Furthermore, there is growing evidence that teens who vape first (before smoking) are less likely to smoke later, compared to those who smoke first (eg here, here, here).

More here.

CLAIM 3

“We know that the tobacco industry is behind e-cigarettes and vaping”

FALSE

Invoking the evil tobacco industry triggers a powerful emotional response. We all hate the tobacco industry. However, they have absolutely no role in youth vaping in Australia.

Young Australians exclusively use illegal Chinese disposables imported from China. Brands such as IGET, HQD and Gunpod are easily available from hundreds of black-market outlets.

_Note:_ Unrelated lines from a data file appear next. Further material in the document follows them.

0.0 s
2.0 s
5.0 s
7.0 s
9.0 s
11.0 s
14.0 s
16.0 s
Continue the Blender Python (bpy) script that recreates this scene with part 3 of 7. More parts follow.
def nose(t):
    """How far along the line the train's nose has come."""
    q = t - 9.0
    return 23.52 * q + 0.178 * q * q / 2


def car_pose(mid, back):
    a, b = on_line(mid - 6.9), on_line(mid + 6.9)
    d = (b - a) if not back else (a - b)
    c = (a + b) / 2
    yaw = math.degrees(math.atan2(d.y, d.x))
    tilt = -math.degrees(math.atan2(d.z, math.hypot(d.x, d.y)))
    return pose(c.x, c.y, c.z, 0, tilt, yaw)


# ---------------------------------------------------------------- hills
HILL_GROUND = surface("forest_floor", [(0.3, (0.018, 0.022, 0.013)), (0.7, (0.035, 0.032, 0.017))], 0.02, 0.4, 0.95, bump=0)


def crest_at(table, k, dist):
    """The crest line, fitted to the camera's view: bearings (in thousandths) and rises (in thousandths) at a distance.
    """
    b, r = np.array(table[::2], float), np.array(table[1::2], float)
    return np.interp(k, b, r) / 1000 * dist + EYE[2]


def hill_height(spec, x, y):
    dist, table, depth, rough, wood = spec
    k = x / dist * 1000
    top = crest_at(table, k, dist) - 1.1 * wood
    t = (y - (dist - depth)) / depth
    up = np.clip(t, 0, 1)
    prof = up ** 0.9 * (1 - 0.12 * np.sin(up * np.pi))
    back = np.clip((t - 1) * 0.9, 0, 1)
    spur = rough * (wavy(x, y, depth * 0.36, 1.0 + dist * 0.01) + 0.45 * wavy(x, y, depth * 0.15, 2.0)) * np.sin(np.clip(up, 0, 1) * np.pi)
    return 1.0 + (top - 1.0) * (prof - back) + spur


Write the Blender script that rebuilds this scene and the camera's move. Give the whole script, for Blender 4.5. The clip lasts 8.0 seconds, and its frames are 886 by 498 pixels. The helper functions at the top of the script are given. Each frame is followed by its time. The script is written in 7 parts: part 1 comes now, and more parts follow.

Only a handful of tobacco company vapes are sold in Australia, and are only available to adults with a doctor’s prescription from pharmacies.

CLAIM 4

Doubling down on a failed regulatory model will work this time

FALSE

Most experts agree that doubling down on a failed regulatory model will not work. However, when challenged about this at a press conference this week, the Minister said that criticism of his plan was simply a ploy by “stakeholders with a pretty clear interest”, particularly “stores that are selling vapes right now.”

No. Members of the Minister’s own peak advisory group on drug and alcohol matters, the Australian National Advisory Council on Alcohol and Other Drugs (ANACAD) disagree with him. Some have expressed the view that the current black market and increased youth vaping were created by the current flawed regulatory model and that further restrictions will only make it worse.

As one ANACAD expert put it

Doubling down on regulation and enforcement (despite the problem being a failure of regulation in the first place) is the wrong response

In addition, 44 leading Australian and New Zealand tobacco control and addiction experts wrote an open letter to the Health Minister expressing the same concerns and asking him to reconsider his draconian proposal.

CLAIM 5

Evidence is lacking that vaping helps smokers quit. It is a “public health menace” and we need to “stamp it out

FALSE

Wow! That's a whopper. In fact, vaping is the MOST effective quitting aid and is playing a major role in reducing smoking rates and improving public health.

A Cochrane review published in 2022 found high quality evidence that vaping is significantly more effective than nicotine replacement therapies such as patches and gum. A further Cochrane review published this week analysed 319 randomised controlled trials (RCTs) of all medications used to help smokers quit and concluded that vapes and Champix are the two most effective single treatments.

Vaping works RCTs but also in real world settings, such as observational studies, population studies, declines in national smoking rates, studies of ‘accidental quitting’ and naturalistic randomised controlled trials.

Vaping is increasing quit attempts and reducing national smoking rates where it is readily available. In Australia smoking declined by only 5% over the last 4 years. However, over the same period, the smoking rate declined by 39% in New Zealand, 33% in Great Britain and 18% in the US. Vaping is likely to be a major contributor to this accelerated decline. See here for more.

In response to the recent release of UK smoking figures, Professor Peter Hajek said

E-cigarettes are not only helping smokers quit, they also deflect potential smokers away from cigarettes. Low-risk nicotine products are the best tool we ever had for getting finally rid of smoking-related cancers, heart and lung disease

Vaping is a huge public health opportunity. “Stamping it out” would be a disaster for adult smokers.